Password Managers: A Plain-English Buyer's Guide
If you reuse the same password across sites — and most people do — then a single breach anywhere hands attackers the keys to everywhere. A password manager fixes that in one move: it generates a long, random, unique password for every account and remembers all of them so you don't have to. This is the highest-impact security upgrade a normal person can make, and it takes an afternoon. Here's how it works and how to actually make the switch.
How a password manager actually works
Under the hood, a password manager is an encrypted vault. You have one strong master password that only you know, and everything inside — your logins, notes, card numbers — is encrypted with a key derived from it. The important part: reputable managers use end-to-end encryption, which means your data is scrambled on your own device before it's ever synced. The company storing it cannot read it, and neither can anyone who breaks into their servers.
This is why the master password matters so much. It's the one password you now have to remember, and it's the one you can never recover if you lose it. Make it long — a passphrase of four or five random words is stronger and easier to remember than a short string of symbols.
What to look for
- Zero-knowledge / end-to-end encryption. Non-negotiable. If the provider can read your passwords, so can an attacker who breaches them.
- Cross-platform support. It needs to work on every device and browser you use, or you'll route around it and defeat the point.
- Browser autofill. Good autofill is also a quiet anti-phishing feature: the manager won't fill your login on a lookalike domain, because the address doesn't match.
- Two-factor authentication (2FA) on the vault itself. Protect the vault with a second factor so a stolen master password alone isn't enough.
- A breach / weak-password audit. Most good managers will flag reused, weak, or breached passwords so you can fix them over time.
- Secure sharing, if you share logins with family or a team — done properly, without emailing plaintext passwords around.
The main options
You don't need me to crown a single winner — the "best" one is the one you'll actually use. But broadly:
- Bitwarden — open-source, with a genuinely usable free tier. My default recommendation for most people and the easiest one to trust, because the code is public and independently audited.
- 1Password — paid only, but the most polished experience, with excellent family and team features. Worth it if you want the smoothest ride.
- Built-in managers (from your browser or operating system) — far better than reusing passwords, and free. The catch is they're less portable across ecosystems and offer fewer audit tools.
How to switch without the headache
The mistake people make is trying to migrate all 200 accounts in one sitting, burning out, and giving up. Don't. Do it in layers.
- Pick one and install it everywhere — the app on your phone, the browser extension on your computer. Set a strong master passphrase and write it down on paper, stored somewhere safe, until it's muscle memory.
- Turn on 2FA for the vault immediately. Before you put anything valuable inside, lock the front door.
- Import what you can. Most managers can import saved passwords from your browser in one step. That instantly captures the bulk of your accounts.
- Fix the important accounts first. Email, banking, and your primary shopping accounts. For each, generate a new random password and update it on the site. Your email especially — it's the reset point for everything else.

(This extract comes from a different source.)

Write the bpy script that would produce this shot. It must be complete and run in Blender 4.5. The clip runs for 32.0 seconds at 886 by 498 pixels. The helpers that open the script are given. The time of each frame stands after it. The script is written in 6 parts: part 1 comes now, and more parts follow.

- Let the rest happen naturally. Every time you log into an old account, take the extra 30 seconds to change its password to a generated one. Within a month or two you'll have swept up nearly everything without a marathon session.
- Run the built-in audit. Once most accounts are in, use the manager's health check to hunt down anything still weak, reused, or found in a breach.
The bottom line
A password manager turns your worst security habit — reusing passwords — into one of your strongest defences, and it does it quietly in the background once it's set up. Choose one that uses end-to-end encryption and works on all your devices, protect it with a strong master passphrase and a second factor, and migrate in layers instead of all at once. An afternoon of setup buys you years of not worrying every time you read about another data breach in the news.